Она была тронута его заботой: присланным «роллс-ройсом», который отвез ее в Шелковый шатер, изысканными блюдами, лучшим винтажным шампанским, цветами на маленьком столе в библиотеке у эркерного окна с видом на Сент-Джеймсский парк, искрящийся инеем под хрустальным голубым небом самого холодного дня в году. Правда, Монтегю был, как обычно, мрачен, убедив себя в том, что получил новое назначение только потому, что Ллойд Джордж решил выгнать его из Казначейства. И это всего лишь младшая должность в кабинете министров, по существу, самая младшая – канцлер герцогства Ланкастерского[38].
– Только ты один можешь найти причину не радоваться такой хорошей новости! – рассмеялась Венеция. – К тому же мне случайно стало известно, что Ллойд Джордж тебе симпатизирует.
– Откуда ты знаешь?
– Мне рассказал премьер-министр.
– Есть ли хоть что-нибудь, о чем он тебе не рассказывает?
– Вряд ли. Честно говоря, он рассказывает куда больше, чем мне хотелось бы знать.
– Что ты хочешь этим сказать?
Возможно, так подействовало на нее шампанское или необходимость с кем-нибудь поделиться своими трудностями, но она наклонилась к нему и призналась:
– Эдвин, он пишет мне три раза в день. Даже присылает секретные документы. Ты не поверишь. Я опасаюсь хранить у себя такие вещи, но не знаю, как остановить его.
– А сказать ему прямо ты не пробовала?
– Пыталась. Дело в том, что он огорчается при любом намеке на то, что я от него отстраняюсь. Я понимаю, что это нелепо, но чувствую, что это чуть ли не мой патриотический долг – сделать все, чтобы он оставался счастливым.

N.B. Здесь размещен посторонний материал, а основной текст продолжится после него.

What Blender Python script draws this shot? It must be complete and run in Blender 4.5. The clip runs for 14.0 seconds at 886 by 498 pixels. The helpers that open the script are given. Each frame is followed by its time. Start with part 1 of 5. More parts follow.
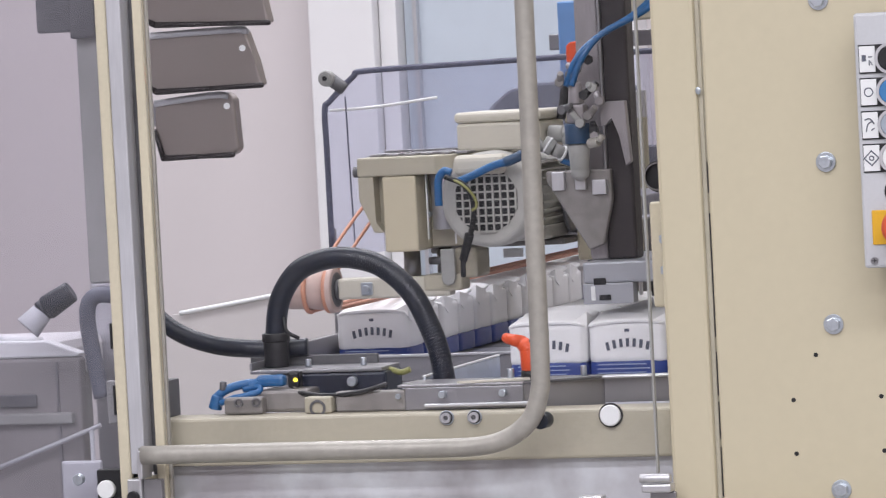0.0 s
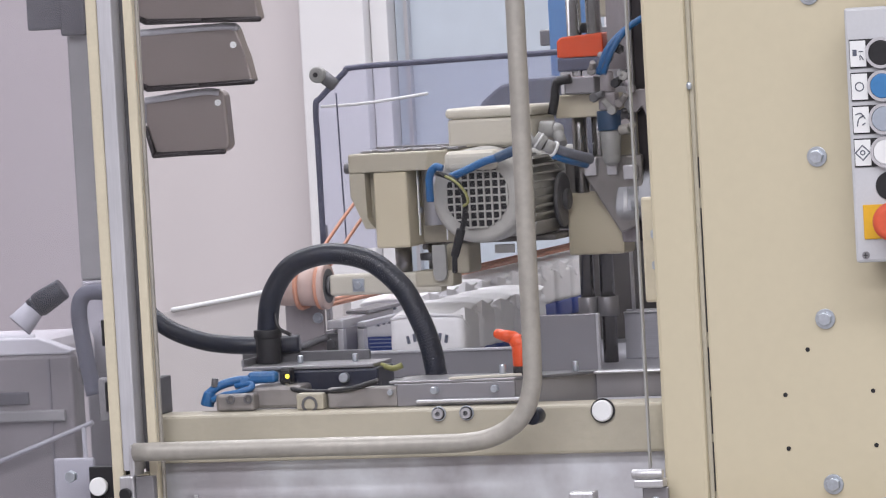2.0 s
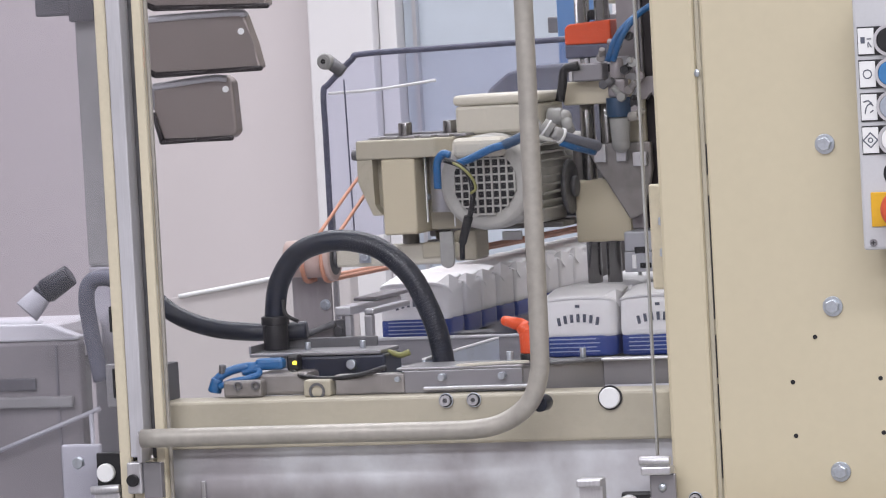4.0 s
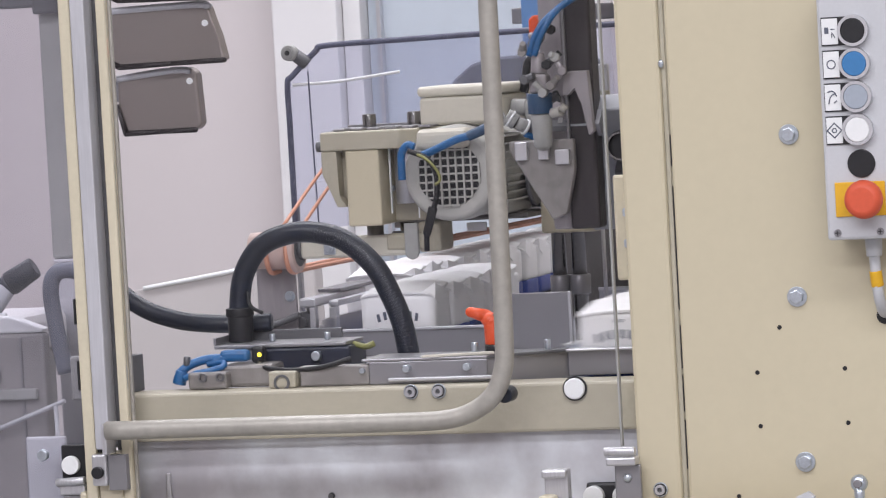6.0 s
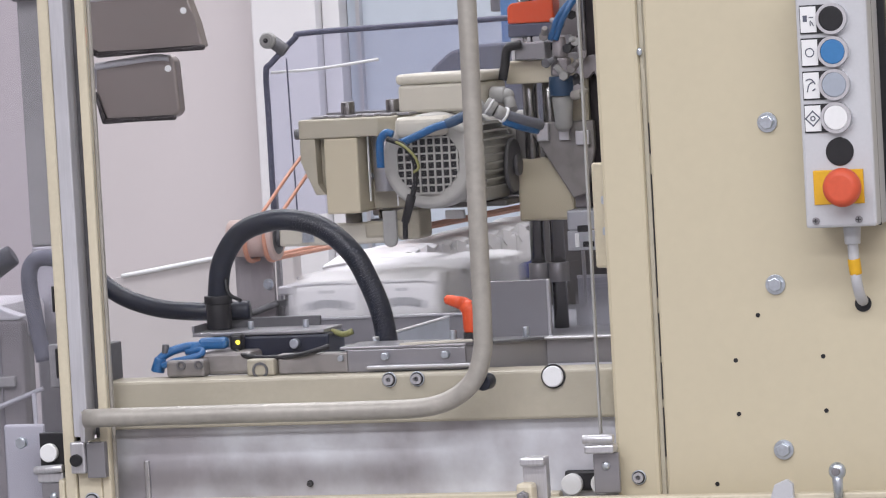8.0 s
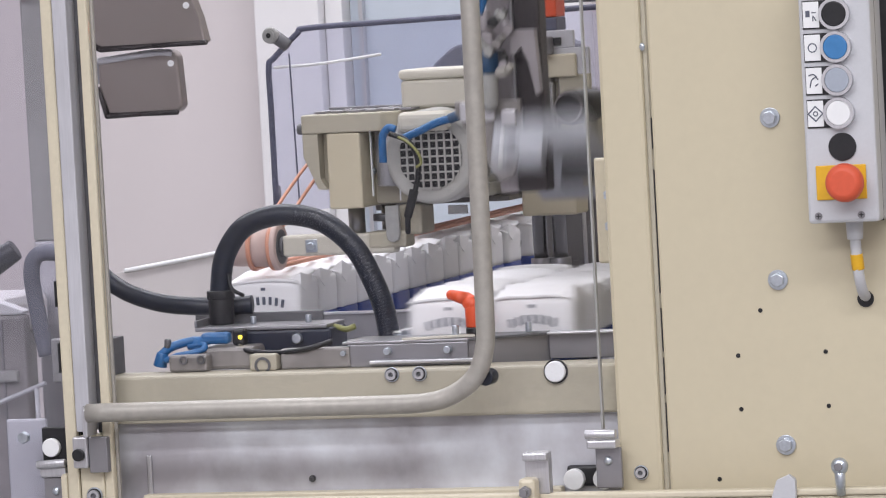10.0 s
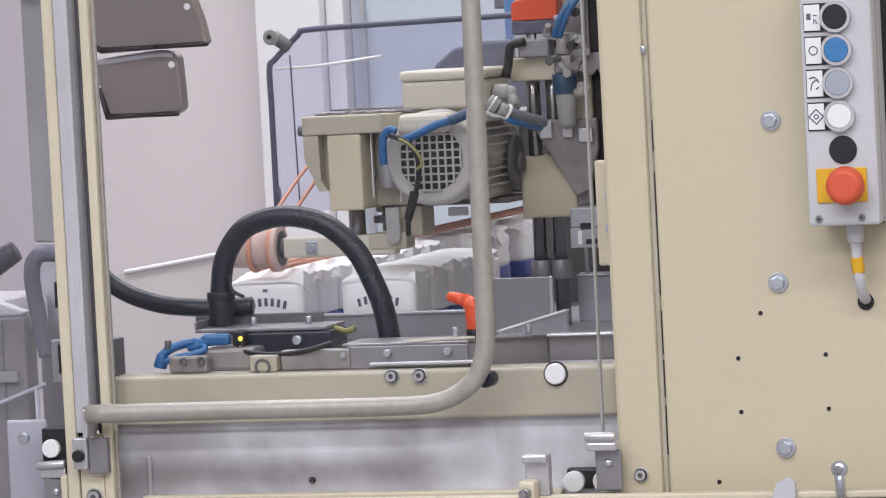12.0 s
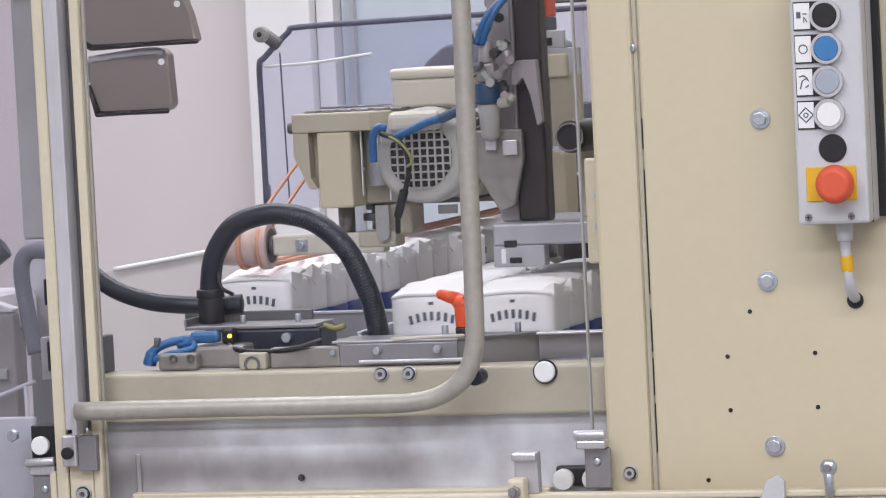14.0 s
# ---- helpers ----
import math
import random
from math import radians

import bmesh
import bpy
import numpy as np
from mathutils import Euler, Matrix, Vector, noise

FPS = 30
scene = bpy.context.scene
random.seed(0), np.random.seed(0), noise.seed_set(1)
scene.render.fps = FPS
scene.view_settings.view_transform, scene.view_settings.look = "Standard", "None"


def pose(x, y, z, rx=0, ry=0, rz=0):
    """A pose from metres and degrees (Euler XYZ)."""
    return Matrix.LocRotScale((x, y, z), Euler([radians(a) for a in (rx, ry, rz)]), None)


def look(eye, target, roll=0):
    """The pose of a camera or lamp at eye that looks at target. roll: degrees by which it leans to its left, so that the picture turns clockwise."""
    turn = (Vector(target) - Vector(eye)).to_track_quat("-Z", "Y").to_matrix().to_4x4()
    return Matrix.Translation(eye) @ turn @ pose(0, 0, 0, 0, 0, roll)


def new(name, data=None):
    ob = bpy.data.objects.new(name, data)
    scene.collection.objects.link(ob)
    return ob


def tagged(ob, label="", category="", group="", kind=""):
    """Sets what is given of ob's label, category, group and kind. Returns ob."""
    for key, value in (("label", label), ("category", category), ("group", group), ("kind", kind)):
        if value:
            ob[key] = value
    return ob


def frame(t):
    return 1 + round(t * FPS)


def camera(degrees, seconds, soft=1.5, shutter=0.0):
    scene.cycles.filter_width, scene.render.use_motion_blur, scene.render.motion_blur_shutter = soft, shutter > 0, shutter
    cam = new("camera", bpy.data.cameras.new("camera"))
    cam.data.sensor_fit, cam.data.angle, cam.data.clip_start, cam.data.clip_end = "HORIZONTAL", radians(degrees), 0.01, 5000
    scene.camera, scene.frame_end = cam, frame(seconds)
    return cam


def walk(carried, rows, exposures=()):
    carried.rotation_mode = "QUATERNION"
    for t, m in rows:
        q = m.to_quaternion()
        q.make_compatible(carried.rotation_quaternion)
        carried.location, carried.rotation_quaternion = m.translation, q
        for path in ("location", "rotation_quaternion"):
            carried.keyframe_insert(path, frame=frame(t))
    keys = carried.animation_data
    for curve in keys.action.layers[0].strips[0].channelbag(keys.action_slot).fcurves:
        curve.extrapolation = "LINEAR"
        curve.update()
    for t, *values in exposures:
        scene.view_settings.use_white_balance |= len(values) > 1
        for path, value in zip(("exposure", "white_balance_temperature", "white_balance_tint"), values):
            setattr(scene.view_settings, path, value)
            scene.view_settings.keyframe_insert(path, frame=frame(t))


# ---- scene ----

– Хочешь, я поговорю с ним?
– Господи, нет, ни в коем случае! Он придет в ужас, если узнает, что я рассказала кому-то об этом, особенно тебе. Я даже не осмелилась сказать ему, что встречаюсь с тобой. Он будет так ревновать!
– Ох, дорогая моя Венеция! – с потрясенным видом произнес Монтегю. – Я знал, как он тебе дорог, все это знают, но даже не представлял, как далеко все зашло. Из-за него ты оказалась в весьма компрометирующем положении. Должен же быть какой-то способ помочь тебе.